The exam usually favors decision-useful metrics over vanity metrics.

Example

A team is delivering scope steadily, but adoption metrics remain weak and the expected benefit signal is flat. The stronger move is not to keep celebrating completed work. It is to review the value metrics and decide whether the project needs a pivot, scope change, or different rollout approach.

Common Pitfalls

  • Measuring effort instead of value.
  • Reporting metrics without linking them to a decision.
  • Ignoring metrics that contradict the original plan.
  • Waiting too long to pivot when the data is already weak.

Check Your Understanding

### What is usually the strongest use of value-based metrics? - [ ] Showing that the team is busy - [ ] Replacing all stakeholder judgment - [x] Validating whether the project is creating the intended value and informing continue/pivot/replan decisions - [ ] Making the dashboard more detailed > **Explanation:** Value-based metrics are strongest when they inform real decisions about the value path. ### Which metric is most likely to be value-based rather than activity-based? - [ ] Number of meetings held - [ ] Total tasks opened - [ ] Hours spent by the team - [x] Adoption, benefit, or outcome signals tied to the value case > **Explanation:** Value-based metrics are tied to benefits, outcomes, or validated usefulness. ### What is usually the weakest response when value metrics are flat or negative? - [x] Continue unchanged because work volume remains high - [ ] Review whether the current approach should change - [ ] Discuss whether a pivot or replan is needed - [ ] Check whether the metrics still reflect the intended benefit > **Explanation:** High activity is weaker than low value when judging the health of the project. ### Which question is most useful when choosing value-based metrics? - [ ] "What can we count most easily?" - [x] "What evidence would show that this project is actually producing the value we expected?" - [ ] "How can we avoid uncomfortable data?" - [ ] "How can we report more activity?" > **Explanation:** The strongest metrics are the ones that validate the value case.

Sample Exam Question

Scenario: A project is delivering planned features, but the sponsor is concerned because the expected business improvement is not appearing in the available data. The team argues that completed scope and high activity prove the project is still on track.
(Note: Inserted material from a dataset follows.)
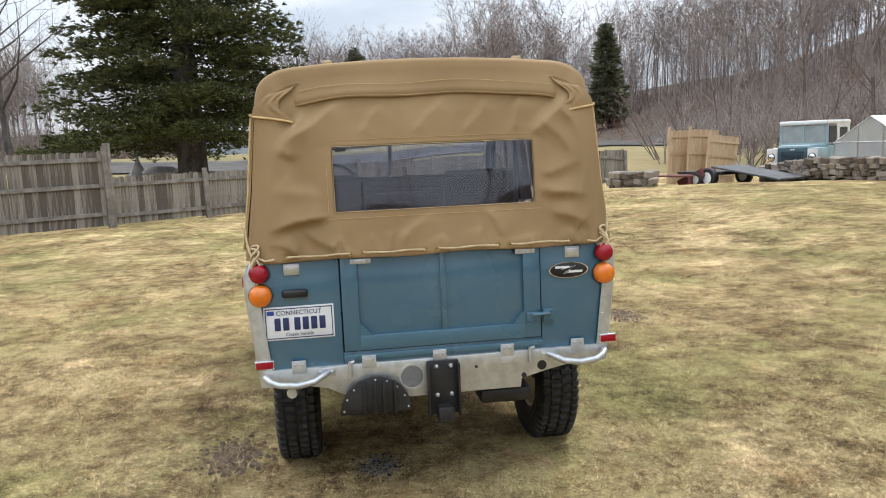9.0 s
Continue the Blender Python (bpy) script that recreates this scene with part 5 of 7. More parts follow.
def build_fence(name, label, start, way, length, height, rails, rail_side, step_in=0.0):
    a = math.atan2(way[1], way[0])
    f = thing(name, label, "fence", pose(start[0], start[1], 0, 0, 0, math.degrees(a)), kind="")
    ux, uy = math.cos(a), math.sin(a)
    rng = random.Random(len(name))
    kinds = [picket_mesh(height - 0.06, seed=k) for k in range(5)]
    gz = lambda s: ground_z(start[0] + ux * s, start[1] + uy * s)
    n_post = int(length / 2.44)
    post = solid("post", boxed(-0.048, 0.048, -0.048, 0.048, -0.1, height + 0.09, 0.006, 1), RAILWOOD)
    for k in range(n_post + 1):
        s = k * 2.44
        piece("post", post, f, pose(s, rail_side * 0.075, gz(s), rng.uniform(-1, 1), rng.uniform(-1.2, 1.2), 0))
    for k in range(n_post):
        s0, s1 = k * 2.44, (k + 1) * 2.44
        z0 = (gz(s0) + gz(s1)) / 2
        tilt = math.degrees(math.atan2(gz(s1) - gz(s0), 2.44))
        for rz in rails:
            bm = boxed(-1.23, 1.23, -0.02, 0.02, -0.045, 0.045, 0.004, 1)
            part("rail", bm, RAILWOOD, f).matrix_basis = pose((s0 + s1) / 2, rail_side * 0.034, z0 + rz, 0, -tilt + rng.uniform(-0.35, 0.35), 0)
        m = int(2.44 / 0.1435)
        off = rng.uniform(-0.025, 0.025)
        for j in range(m):
            s = s0 + 0.0718 + j * 0.1435
            piece("picket", rng.choice(kinds), f, pose(s, 0, z0 + 0.05 + off + rng.uniform(-0.008, 0.008), 0, rng.uniform(-0.5, 0.5), 0))
    return f


build_fence("privacy_fence", "tall weathered grey wooden fence with dog-ear pickets", (-13.65, -5.5), (0.4815, -0.8765), 33.9, 1.78, (0.32, 0.98, 1.58), 1)
build_fence("garden_fence", "low weathered grey wooden fence along the lawn", (-13.65, -5.5), (-0.575, 0.818), 7.4, 1.18, (0.26, 0.98), -1)
build_fence("garden_fence", "low weathered grey wooden fence along the lawn", (-17.86, 0.49), (-0.27, 0.963), 9.9, 1.20, (0.26, 1.0), -1)
bm = boxed(-0.07, 0.07, -0.07, 0.07, 0, 2.0, 0.008, 1)
fence_end = thing("fence_post", "thick grey post where the fence steps down", "fence post", pose(-13.62, -5.42, ground_z(-13.6, -5.4) - 0.05))
part("post", bm, RAILWOOD, fence_end)

# ---------------------------------------------------------------- red shed
BARN_RED = material("barn_red_boards", (0.100, 0.014, 0.016), (0.145, 0.023, 0.024), 4, 0.75, 0.002, fine=30, stretch=(3, 3, 0.5), rand=0.2, spec=0.25)
RED_TRIM = material("red_trim", (0.085, 0.012, 0.014), (0.118, 0.018, 0.020), 6, 0.7, 0.001)
BARE = material("bare_grey_wood", (0.19, 0.13, 0.11), (0.32, 0.25, 0.22), 8, 0.9, 0.001, stretch=(4, 4, 0.6))
SHINGLE = material("grey_shingle", (0.125, 0.108, 0.095), (0.225, 0.20, 0.178), 8, 0.95, 0.003, fine=120, rand=0.22, spec=0.15)
DARK_PANE = material("dark_window", (0.02, 0.022, 0.022), (0.06, 0.06, 0.055), 3, 0.08, spec=0.6)
JUNK = material("pale_junk", (0.45, 0.46, 0.44), (0.65, 0.66, 0.64), 5, 0.7)


def shingle_mesh(w, d):
    bm = bmesh.new()
    box(bm, -w / 2 + 0.001, w / 2 - 0.001, -d, 0, 0, 0.024)
    return solid("shingle", bm, SHINGLE)


def shingle_slope(parent, W, L, m, rng, rows, cols):
    """Courses of shingles on a slope: local x along the eave, y up the slope, z out."""
    w, d = W / cols, L / rows
    sm = [shingle_mesh(w * k, d * 1.12) for k in (0.990, 0.995, 1.0)]
    for r in range(rows):
        for c in range(cols):
            x = -W / 2 + (c + 0.5 + (0.25 if r % 2 else -0.25) * (1 if 0 < c < cols - 1 else 0)) * w
            piece("shingle", rng.choice(sm), parent, m @ pose(x, (r + 1) * d, 0.004 + 0.0012 * (c % 2) + rng.uniform(0, 0.002), 5.2, 0, rng.uniform(-0.12, 0.12)))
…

Question: Which action is most appropriate at this point?

  • A. Focus only on activity and schedule metrics because the team is delivering a lot of work
  • B. Ignore weak value data until all features are complete
  • C. Use value-based metrics to review whether the project is validating the expected benefit and decide whether to continue, pivot, or replan
  • D. Remove benefit-related metrics because they create doubt

Best answer: C

Explanation: The strongest answer is C because PMP questions in this area usually reward metrics that support value decisions, not just activity reporting. If the value case is weakening, the project manager should use that evidence to reassess the path forward.
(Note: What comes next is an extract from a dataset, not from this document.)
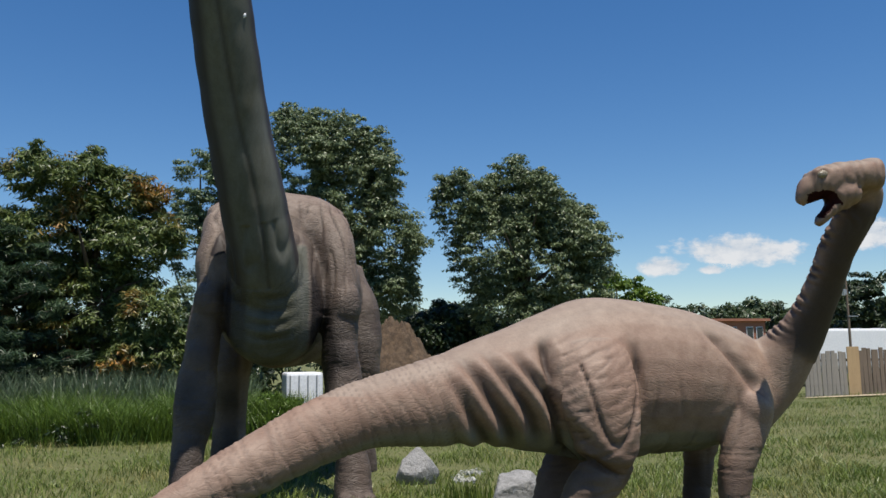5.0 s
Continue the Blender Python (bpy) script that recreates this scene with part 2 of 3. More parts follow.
def fuse(bm, voxel, rounds):
    """Melts overlapping closed shapes into one skin and smooths it; gives vertices, normals and faces."""
    me = bpy.data.meshes.new("melt")
    bmesh.ops.recalc_face_normals(bm, faces=bm.faces[:])
    bm.to_mesh(me)
    bm.free()
    ob = new("melt", me)
    mod = ob.modifiers.new("remesh", 'REMESH')
    mod.mode, mod.voxel_size, mod.use_smooth_shade = 'VOXEL', voxel, True
    deps = bpy.context.evaluated_depsgraph_get()
    out = bpy.data.meshes.new_from_object(ob.evaluated_get(deps))
    bpy.data.objects.remove(ob)
    co = np.empty(len(out.vertices) * 3)
    out.vertices.foreach_get("co", co)
    co = co.reshape(-1, 3)
    e = np.empty(len(out.edges) * 2, int)
    out.edges.foreach_get("vertices", e)
    e = e.reshape(-1, 2)
    count = np.bincount(e.ravel(), minlength=len(co))[:, None]

    def relax(v, k):
        for _ in range(k):
            acc = np.zeros_like(v)
            np.add.at(acc, e[:, 0], v[e[:, 1]])
            np.add.at(acc, e[:, 1], v[e[:, 0]])
            v = v * 0.4 + acc / np.maximum(count, 1) * 0.6
        return v
    co = relax(co, rounds)
    out.vertices.foreach_set("co", co.ravel())
    out.update()
    return out, co, relax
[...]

Why the other options are weaker:

  • A: Activity alone does not prove the project is creating value.
  • B: Waiting may increase waste if the current approach is weak.
  • D: Removing the evidence avoids the problem instead of managing it.

Key Terms

  • Value-based metric: A measure tied to benefit, outcome, or validated usefulness.
  • Pivot: A meaningful change in approach because the current path is not validating value.
  • Replan: Adjusting the path forward based on new evidence.
  • Vanity metric: A measure that looks impressive but does not support a meaningful decision.